How It All Relates. Exploring the Space of Value Comparisons
ISBN: 978-91-88473-31-8, 978-91-88473-32-5
This thesis explores whether the three standard value relations, “better than”, “worse than” and “equally as good”, exhaust the possibilities in which things can relate with respect to their value. Or more precisely, whether there are examples in which one of these relations is not instantiated. There are cases in which it is not obvious that one of these relations does obtain; these are referred to as “hard cases of comparison”. These hard cases of comparison become interesting, since if it not the case that the standard three value relations obtains in these cases then the three standard relations do not exhaust the possibility of instantiated value relations. It is argued that for some of the hard cases of comparison, the standard relations determinately obtain. For some it is indeterminate, due to vagueness, which of the three relations obtains, but it is determinate that one of them obtains. Thereafter it is argued that the influential Collapsing Argument fails in ruling out other accounts of the hard cases of comparison. Since one cannot depend on the Collapsing Argument in order to conclude that all items are related by the standard three relations, the investigation continues. It is argued that none of the hard cases of comparison are cases of incomparability.

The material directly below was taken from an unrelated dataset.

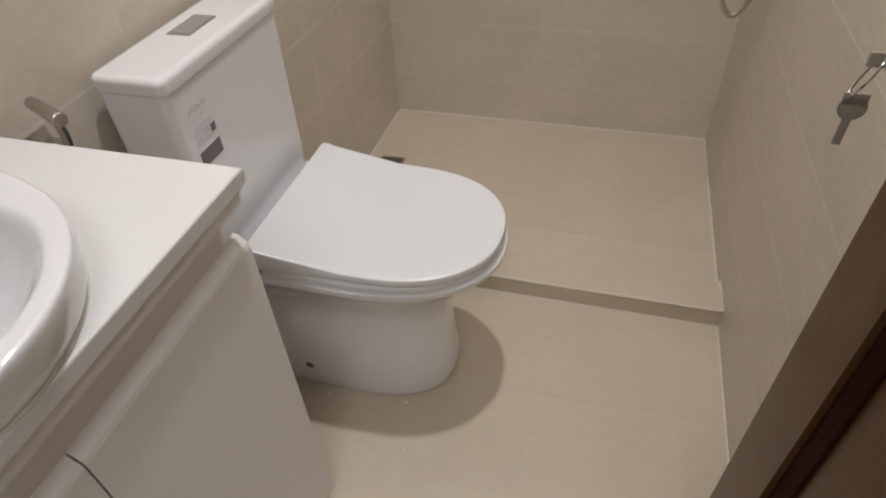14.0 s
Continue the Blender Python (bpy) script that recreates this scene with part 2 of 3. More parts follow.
WL = wall_left()
WF = structure("wall_far", box(-0.00018, W + 0.00018, 0.00018, 0.15, -0.1, H + 0.1), GROUT, "beige stone-tiled wall behind the shower", "wall")
WR = structure("wall_right", box(W + 0.00018, W + 0.16, FRONT - 0.12, 0.15, -0.1, H + 0.1), GROUT, "beige stone-tiled wall with the shower column", "wall")


def wall_front():
    bm = bmesh.new()
    box(-0.0016, 0.40, FRONT - 0.12, FRONT, -0.1, H + 0.1, bm=bm)
    box(1.09, W + 0.0016, FRONT - 0.12, FRONT, -0.1, H + 0.1, bm=bm)
    box(0.40, 1.09, FRONT - 0.12, FRONT, 2.21, H + 0.1, bm=bm)
    return structure("wall_front", bm, HALL, "painted wall round the bathroom doorway", "wall")


wall_front()
structure("ceiling", box(-0.16, W + 0.16, FRONT - 0.12, 0.15, H, H + 0.12), PAINT, "flat white painted ceiling", "ceiling")
FL = structure("floor", box(-0.0016, W + 0.0016, FRONT - 0.12, KERB_Y0 + 0.002, -0.1, -0.0012), GROUT, "beige tiled bathroom floor", "floor")
SF = structure("shower_floor", box(-0.0016, W + 0.0016, KERB_Y1, 0.0016, -0.1, SHOWER_Z - 0.0012), GROUT, "beige tiled shower floor behind a low kerb", "floor")
# dim hallway behind the doorway
structure("hall_floor", box(-1.2, 2.2, -4.2, FRONT - 0.12, -0.1, -0.002), FLOOR_TILE, "tiled hallway floor", "floor")
structure("hall_wall_left", box(-1.3, -1.2, -4.2, FRONT - 0.12, -0.1, 2.8), HALL, "painted hallway wall", "wall")
structure("hall_wall_right", box(2.2, 2.3, -4.2, FRONT - 0.12, -0.1, 2.8), HALL, "painted hallway wall", "wall")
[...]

Furthermore, none of them are cases of a fourth basic positive value relation such as “parity”. Consequently, for all the hard cases of comparison one of the standard value relations holds, although sometimes we do not know which one and sometimes it is indeterminate which one holds. This means that there is no reason to assume that one of the standard three value relations does not hold between items we are comparing. This is followed by a brief discussion about the normative consequences of this result. The thesis ends with four different appendices in which related topics are discussed.